» **What to produce**
All of the material below is to be restated word for word, apart from the pictures.

» **Dataset content**
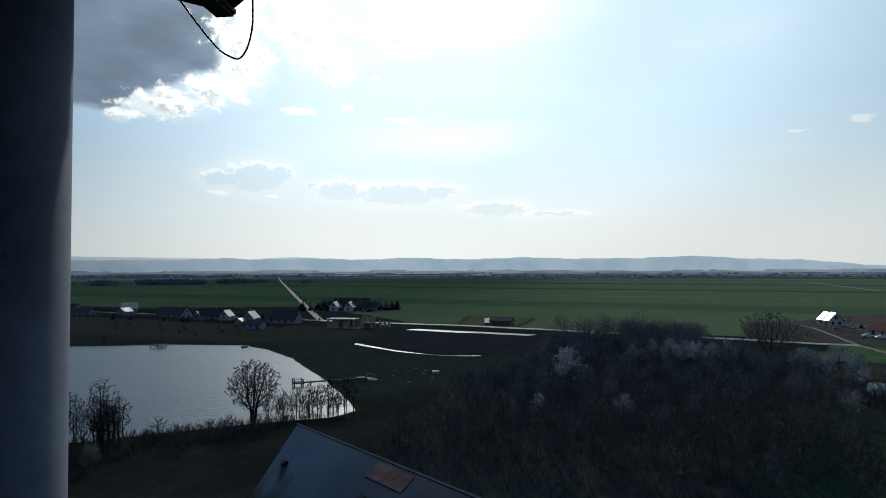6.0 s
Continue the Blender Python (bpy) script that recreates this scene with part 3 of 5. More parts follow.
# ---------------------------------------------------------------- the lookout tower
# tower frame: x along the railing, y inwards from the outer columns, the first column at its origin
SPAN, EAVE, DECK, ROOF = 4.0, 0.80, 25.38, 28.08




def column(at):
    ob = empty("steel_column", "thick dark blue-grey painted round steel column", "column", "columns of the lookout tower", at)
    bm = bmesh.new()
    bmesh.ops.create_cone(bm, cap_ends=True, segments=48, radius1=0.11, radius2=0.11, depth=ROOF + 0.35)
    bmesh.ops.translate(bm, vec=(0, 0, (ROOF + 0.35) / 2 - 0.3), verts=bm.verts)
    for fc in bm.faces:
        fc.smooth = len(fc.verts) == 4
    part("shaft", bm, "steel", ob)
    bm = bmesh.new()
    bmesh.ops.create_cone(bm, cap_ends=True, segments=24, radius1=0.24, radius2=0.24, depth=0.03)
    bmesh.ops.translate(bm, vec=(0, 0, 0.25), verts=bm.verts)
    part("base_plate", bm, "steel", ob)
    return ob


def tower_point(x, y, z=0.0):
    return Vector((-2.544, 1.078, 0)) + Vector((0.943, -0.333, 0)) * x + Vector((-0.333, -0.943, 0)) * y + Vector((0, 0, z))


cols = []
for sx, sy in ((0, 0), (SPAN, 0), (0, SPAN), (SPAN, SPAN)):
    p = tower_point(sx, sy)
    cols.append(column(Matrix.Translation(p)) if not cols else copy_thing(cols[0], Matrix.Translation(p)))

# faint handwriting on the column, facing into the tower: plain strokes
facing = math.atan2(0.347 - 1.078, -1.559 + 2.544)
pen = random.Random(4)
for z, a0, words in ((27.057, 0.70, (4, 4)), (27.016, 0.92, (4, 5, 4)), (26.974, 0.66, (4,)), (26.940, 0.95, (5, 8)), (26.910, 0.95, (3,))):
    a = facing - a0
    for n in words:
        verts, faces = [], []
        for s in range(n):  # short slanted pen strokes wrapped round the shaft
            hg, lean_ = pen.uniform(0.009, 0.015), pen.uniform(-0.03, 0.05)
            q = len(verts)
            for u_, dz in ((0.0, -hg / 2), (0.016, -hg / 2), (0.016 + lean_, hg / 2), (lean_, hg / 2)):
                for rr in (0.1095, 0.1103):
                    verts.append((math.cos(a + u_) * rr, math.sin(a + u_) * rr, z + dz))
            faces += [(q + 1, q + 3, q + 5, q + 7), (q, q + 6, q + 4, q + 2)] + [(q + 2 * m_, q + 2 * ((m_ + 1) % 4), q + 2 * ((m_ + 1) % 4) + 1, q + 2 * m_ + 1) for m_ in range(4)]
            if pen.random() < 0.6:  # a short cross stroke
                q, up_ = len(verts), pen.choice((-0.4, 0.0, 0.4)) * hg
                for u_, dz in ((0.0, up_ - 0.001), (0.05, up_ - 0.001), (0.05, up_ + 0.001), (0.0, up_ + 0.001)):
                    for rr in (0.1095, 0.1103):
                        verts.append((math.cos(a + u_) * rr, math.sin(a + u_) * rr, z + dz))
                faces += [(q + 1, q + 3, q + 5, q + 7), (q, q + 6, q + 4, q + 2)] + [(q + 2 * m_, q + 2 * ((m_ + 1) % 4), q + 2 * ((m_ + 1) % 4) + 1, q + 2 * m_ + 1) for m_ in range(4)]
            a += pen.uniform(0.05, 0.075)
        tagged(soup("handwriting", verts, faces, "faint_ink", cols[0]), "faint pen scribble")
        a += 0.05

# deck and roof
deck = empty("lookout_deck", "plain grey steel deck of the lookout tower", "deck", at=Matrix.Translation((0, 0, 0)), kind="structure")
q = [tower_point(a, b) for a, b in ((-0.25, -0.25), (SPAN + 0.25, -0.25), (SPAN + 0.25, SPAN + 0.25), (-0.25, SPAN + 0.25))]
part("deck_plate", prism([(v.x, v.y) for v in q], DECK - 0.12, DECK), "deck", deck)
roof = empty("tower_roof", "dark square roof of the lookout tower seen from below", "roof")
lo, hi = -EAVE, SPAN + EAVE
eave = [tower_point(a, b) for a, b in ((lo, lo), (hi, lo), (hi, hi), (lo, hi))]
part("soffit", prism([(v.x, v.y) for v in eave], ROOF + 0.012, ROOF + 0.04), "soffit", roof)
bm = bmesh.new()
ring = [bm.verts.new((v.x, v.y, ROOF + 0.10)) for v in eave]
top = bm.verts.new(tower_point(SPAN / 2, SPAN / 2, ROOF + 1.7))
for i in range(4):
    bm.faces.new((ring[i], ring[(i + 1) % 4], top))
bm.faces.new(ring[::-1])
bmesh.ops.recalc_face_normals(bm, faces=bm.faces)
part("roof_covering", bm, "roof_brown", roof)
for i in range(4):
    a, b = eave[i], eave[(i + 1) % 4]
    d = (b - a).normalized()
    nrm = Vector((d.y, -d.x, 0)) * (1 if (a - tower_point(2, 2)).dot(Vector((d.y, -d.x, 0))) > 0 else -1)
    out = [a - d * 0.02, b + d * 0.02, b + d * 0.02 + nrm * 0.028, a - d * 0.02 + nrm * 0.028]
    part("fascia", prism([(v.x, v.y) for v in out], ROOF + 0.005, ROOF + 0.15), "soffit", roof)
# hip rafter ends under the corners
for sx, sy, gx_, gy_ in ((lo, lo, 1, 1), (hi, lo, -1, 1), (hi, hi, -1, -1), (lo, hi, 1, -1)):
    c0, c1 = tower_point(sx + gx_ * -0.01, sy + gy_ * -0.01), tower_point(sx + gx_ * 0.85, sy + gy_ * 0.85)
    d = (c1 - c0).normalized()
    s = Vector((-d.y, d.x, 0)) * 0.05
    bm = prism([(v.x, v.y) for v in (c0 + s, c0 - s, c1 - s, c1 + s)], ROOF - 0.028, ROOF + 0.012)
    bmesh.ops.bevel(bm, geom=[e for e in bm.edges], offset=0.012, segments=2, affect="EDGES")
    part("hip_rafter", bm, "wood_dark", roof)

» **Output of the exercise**
6.0 s
Continue the Blender Python (bpy) script that recreates this scene with part 3 of 5. More parts follow.
# ---------------------------------------------------------------- the lookout tower
# tower frame: x along the railing, y inwards from the outer columns, the first column at its origin
SPAN, EAVE, DECK, ROOF = 4.0, 0.80, 25.38, 28.08




def column(at):
    ob = empty("steel_column", "thick dark blue-grey painted round steel column", "column", "columns of the lookout tower", at)
    bm = bmesh.new()
    bmesh.ops.create_cone(bm, cap_ends=True, segments=48, radius1=0.11, radius2=0.11, depth=ROOF + 0.35)
    bmesh.ops.translate(bm, vec=(0, 0, (ROOF + 0.35) / 2 - 0.3), verts=bm.verts)
    for fc in bm.faces:
        fc.smooth = len(fc.verts) == 4
    part("shaft", bm, "steel", ob)
    bm = bmesh.new()
    bmesh.ops.create_cone(bm, cap_ends=True, segments=24, radius1=0.24, radius2=0.24, depth=0.03)
    bmesh.ops.translate(bm, vec=(0, 0, 0.25), verts=bm.verts)
    part("base_plate", bm, "steel", ob)
    return ob


def tower_point(x, y, z=0.0):
    return Vector((-2.544, 1.078, 0)) + Vector((0.943, -0.333, 0)) * x + Vector((-0.333, -0.943, 0)) * y + Vector((0, 0, z))


cols = []
for sx, sy in ((0, 0), (SPAN, 0), (0, SPAN), (SPAN, SPAN)):
    p = tower_point(sx, sy)
    cols.append(column(Matrix.Translation(p)) if not cols else copy_thing(cols[0], Matrix.Translation(p)))

# faint handwriting on the column, facing into the tower: plain strokes
facing = math.atan2(0.347 - 1.078, -1.559 + 2.544)
pen = random.Random(4)
for z, a0, words in ((27.057, 0.70, (4, 4)), (27.016, 0.92, (4, 5, 4)), (26.974, 0.66, (4,)), (26.940, 0.95, (5, 8)), (26.910, 0.95, (3,))):
    a = facing - a0
    for n in words:
        verts, faces = [], []
        for s in range(n):  # short slanted pen strokes wrapped round the shaft
            hg, lean_ = pen.uniform(0.009, 0.015), pen.uniform(-0.03, 0.05)
            q = len(verts)
            for u_, dz in ((0.0, -hg / 2), (0.016, -hg / 2), (0.016 + lean_, hg / 2), (lean_, hg / 2)):
                for rr in (0.1095, 0.1103):
                    verts.append((math.cos(a + u_) * rr, math.sin(a + u_) * rr, z + dz))
            faces += [(q + 1, q + 3, q + 5, q + 7), (q, q + 6, q + 4, q + 2)] + [(q + 2 * m_, q + 2 * ((m_ + 1) % 4), q + 2 * ((m_ + 1) % 4) + 1, q + 2 * m_ + 1) for m_ in range(4)]
            if pen.random() < 0.6:  # a short cross stroke
                q, up_ = len(verts), pen.choice((-0.4, 0.0, 0.4)) * hg
                for u_, dz in ((0.0, up_ - 0.001), (0.05, up_ - 0.001), (0.05, up_ + 0.001), (0.0, up_ + 0.001)):
                    for rr in (0.1095, 0.1103):
                        verts.append((math.cos(a + u_) * rr, math.sin(a + u_) * rr, z + dz))
                faces += [(q + 1, q + 3, q + 5, q + 7), (q, q + 6, q + 4, q + 2)] + [(q + 2 * m_, q + 2 * ((m_ + 1) % 4), q + 2 * ((m_ + 1) % 4) + 1, q + 2 * m_ + 1) for m_ in range(4)]
            a += pen.uniform(0.05, 0.075)
        tagged(soup("handwriting", verts, faces, "faint_ink", cols[0]), "faint pen scribble")
        a += 0.05

# deck and roof
deck = empty("lookout_deck", "plain grey steel deck of the lookout tower", "deck", at=Matrix.Translation((0, 0, 0)), kind="structure")
q = [tower_point(a, b) for a, b in ((-0.25, -0.25), (SPAN + 0.25, -0.25), (SPAN + 0.25, SPAN + 0.25), (-0.25, SPAN + 0.25))]
part("deck_plate", prism([(v.x, v.y) for v in q], DECK - 0.12, DECK), "deck", deck)
roof = empty("tower_roof", "dark square roof of the lookout tower seen from below", "roof")
lo, hi = -EAVE, SPAN + EAVE
eave = [tower_point(a, b) for a, b in ((lo, lo), (hi, lo), (hi, hi), (lo, hi))]
part("soffit", prism([(v.x, v.y) for v in eave], ROOF + 0.012, ROOF + 0.04), "soffit", roof)
bm = bmesh.new()
ring = [bm.verts.new((v.x, v.y, ROOF + 0.10)) for v in eave]
top = bm.verts.new(tower_point(SPAN / 2, SPAN / 2, ROOF + 1.7))
for i in range(4):
    bm.faces.new((ring[i], ring[(i + 1) % 4], top))
bm.faces.new(ring[::-1])
bmesh.ops.recalc_face_normals(bm, faces=bm.faces)
part("roof_covering", bm, "roof_brown", roof)
for i in range(4):
    a, b = eave[i], eave[(i + 1) % 4]
    d = (b - a).normalized()
    nrm = Vector((d.y, -d.x, 0)) * (1 if (a - tower_point(2, 2)).dot(Vector((d.y, -d.x, 0))) > 0 else -1)
    out = [a - d * 0.02, b + d * 0.02, b + d * 0.02 + nrm * 0.028, a - d * 0.02 + nrm * 0.028]
    part("fascia", prism([(v.x, v.y) for v in out], ROOF + 0.005, ROOF + 0.15), "soffit", roof)
# hip rafter ends under the corners
for sx, sy, gx_, gy_ in ((lo, lo, 1, 1), (hi, lo, -1, 1), (hi, hi, -1, -1), (lo, hi, 1, -1)):
    c0, c1 = tower_point(sx + gx_ * -0.01, sy + gy_ * -0.01), tower_point(sx + gx_ * 0.85, sy + gy_ * 0.85)
    d = (c1 - c0).normalized()
    s = Vector((-d.y, d.x, 0)) * 0.05
    bm = prism([(v.x, v.y) for v in (c0 + s, c0 - s, c1 - s, c1 + s)], ROOF - 0.028, ROOF + 0.012)
    bmesh.ops.bevel(bm, geom=[e for e in bm.edges], offset=0.012, segments=2, affect="EDGES")
    part("hip_rafter", bm, "wood_dark", roof)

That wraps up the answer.